• AIM OF THE EXERCISE: Find the lines holding the word "Euler" and collect them.

• DATA PROVIDED:
begin

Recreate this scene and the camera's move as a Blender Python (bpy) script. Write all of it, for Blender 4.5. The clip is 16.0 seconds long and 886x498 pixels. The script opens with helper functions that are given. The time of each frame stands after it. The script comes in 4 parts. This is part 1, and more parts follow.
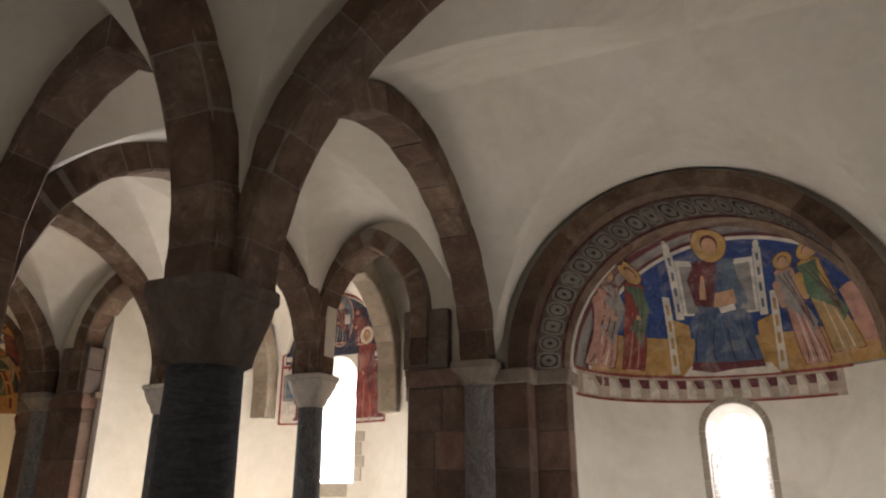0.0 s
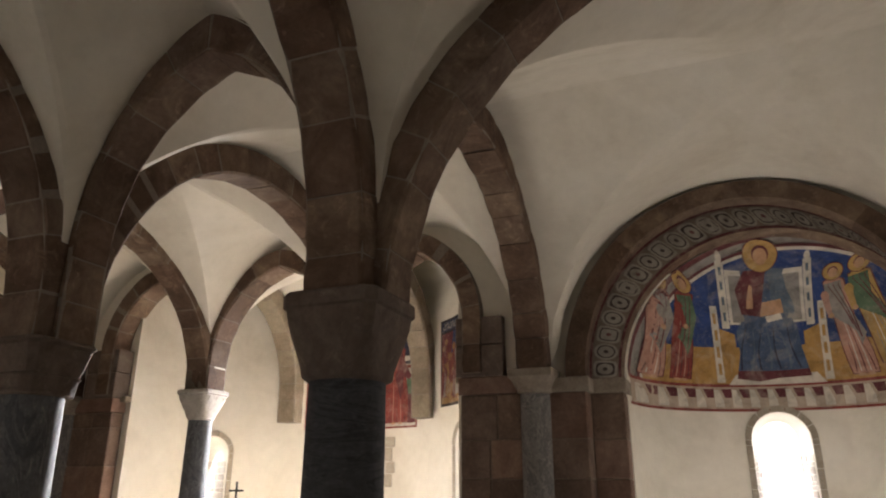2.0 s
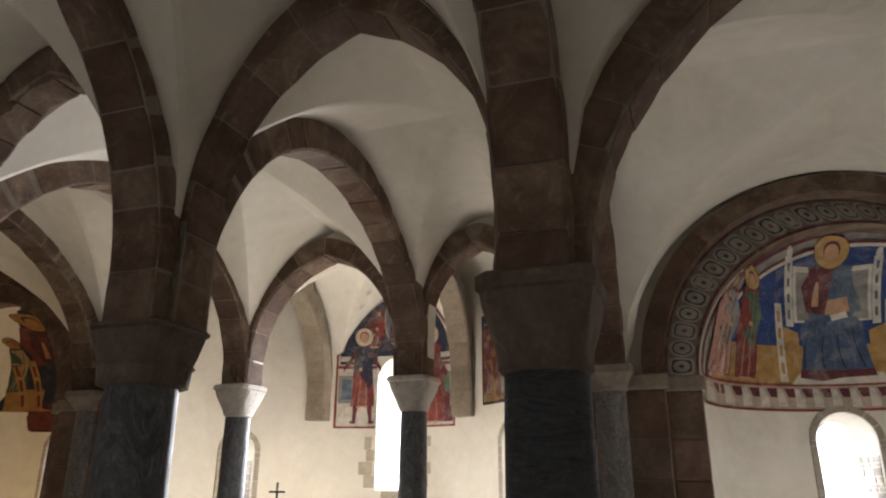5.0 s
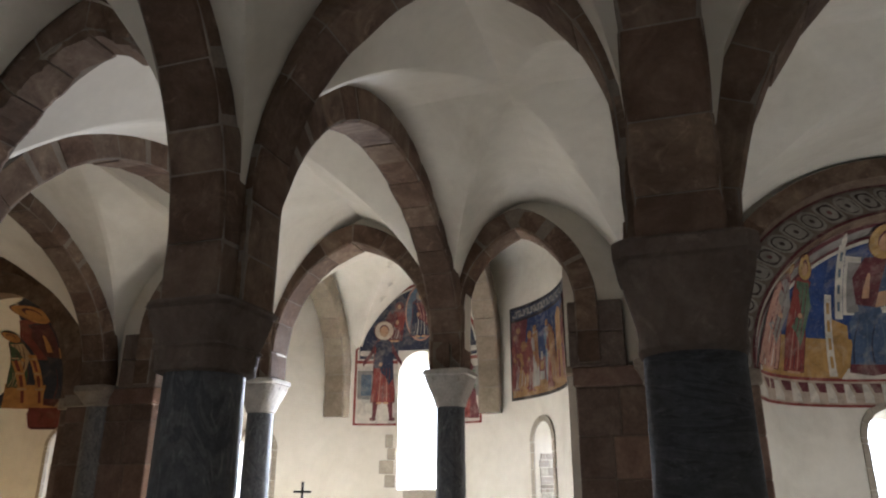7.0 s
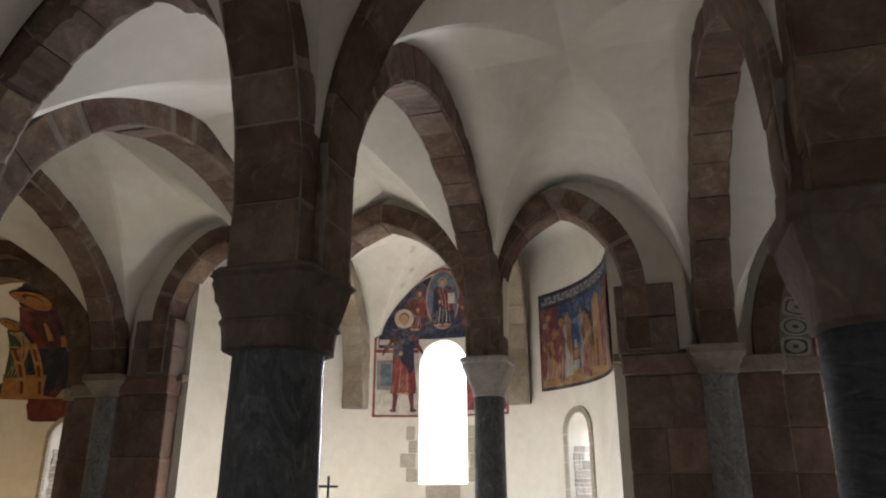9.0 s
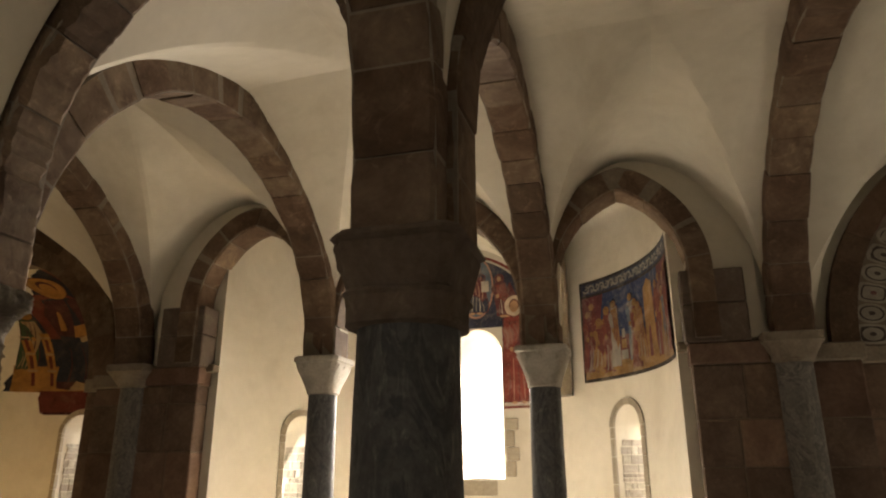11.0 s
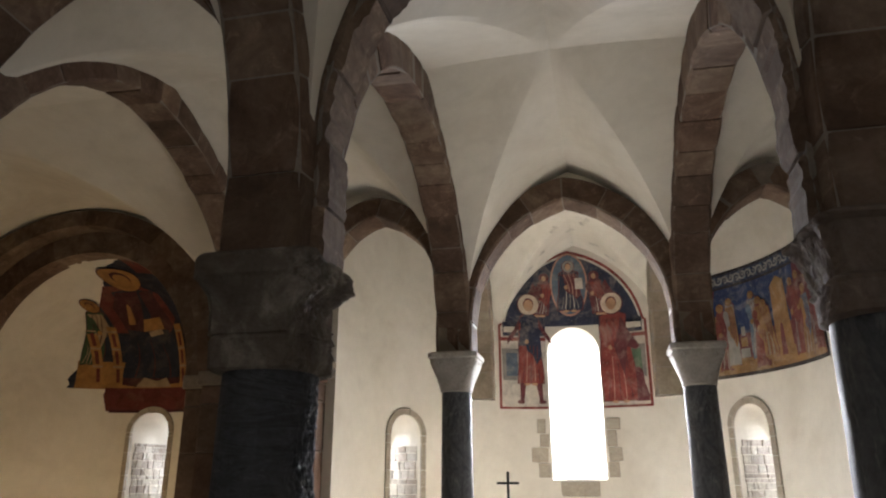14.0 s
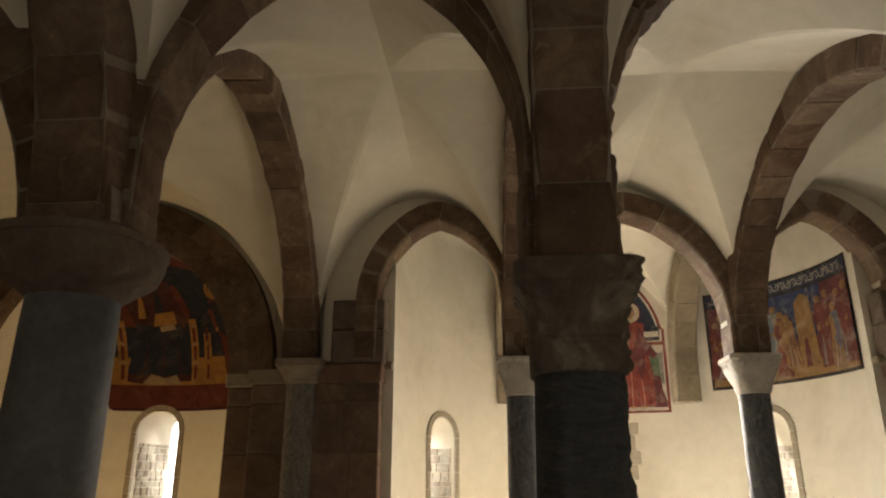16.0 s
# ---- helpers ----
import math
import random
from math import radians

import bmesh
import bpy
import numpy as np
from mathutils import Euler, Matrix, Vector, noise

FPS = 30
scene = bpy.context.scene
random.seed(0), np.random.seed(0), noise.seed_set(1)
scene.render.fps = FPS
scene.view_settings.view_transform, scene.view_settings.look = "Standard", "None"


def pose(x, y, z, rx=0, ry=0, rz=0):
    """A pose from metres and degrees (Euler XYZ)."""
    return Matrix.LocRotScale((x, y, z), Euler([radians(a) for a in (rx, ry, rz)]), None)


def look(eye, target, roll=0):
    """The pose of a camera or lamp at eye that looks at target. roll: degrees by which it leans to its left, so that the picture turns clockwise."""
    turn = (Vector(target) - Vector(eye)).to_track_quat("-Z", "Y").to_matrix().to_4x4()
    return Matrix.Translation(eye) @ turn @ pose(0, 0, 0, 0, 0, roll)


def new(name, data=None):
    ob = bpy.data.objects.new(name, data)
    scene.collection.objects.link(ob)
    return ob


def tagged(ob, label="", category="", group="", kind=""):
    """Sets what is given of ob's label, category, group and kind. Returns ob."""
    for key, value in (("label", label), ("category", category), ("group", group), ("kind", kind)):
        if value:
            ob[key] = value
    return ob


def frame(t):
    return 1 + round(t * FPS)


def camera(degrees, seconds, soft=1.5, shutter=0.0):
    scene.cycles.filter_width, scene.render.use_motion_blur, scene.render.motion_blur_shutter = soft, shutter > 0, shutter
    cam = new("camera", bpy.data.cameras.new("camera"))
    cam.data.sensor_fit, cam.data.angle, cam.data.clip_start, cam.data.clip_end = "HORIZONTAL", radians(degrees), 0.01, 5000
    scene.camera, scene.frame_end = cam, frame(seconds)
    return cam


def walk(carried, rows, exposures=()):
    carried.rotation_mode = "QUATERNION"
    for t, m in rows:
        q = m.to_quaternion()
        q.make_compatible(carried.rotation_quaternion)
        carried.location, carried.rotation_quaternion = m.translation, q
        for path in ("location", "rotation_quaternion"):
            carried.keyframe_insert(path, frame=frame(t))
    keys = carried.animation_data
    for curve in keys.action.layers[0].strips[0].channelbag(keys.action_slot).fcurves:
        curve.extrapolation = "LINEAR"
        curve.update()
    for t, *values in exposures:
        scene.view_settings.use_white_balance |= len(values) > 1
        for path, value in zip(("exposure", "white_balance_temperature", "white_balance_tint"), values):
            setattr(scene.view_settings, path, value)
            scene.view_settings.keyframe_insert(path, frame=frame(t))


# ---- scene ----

end

• FINAL RESULT:
from mathutils import Euler, Matrix, Vector, noise
    """A pose from metres and degrees (Euler XYZ)."""
    return Matrix.LocRotScale((x, y, z), Euler([radians(a) for a in (rx, ry, rz)]), None)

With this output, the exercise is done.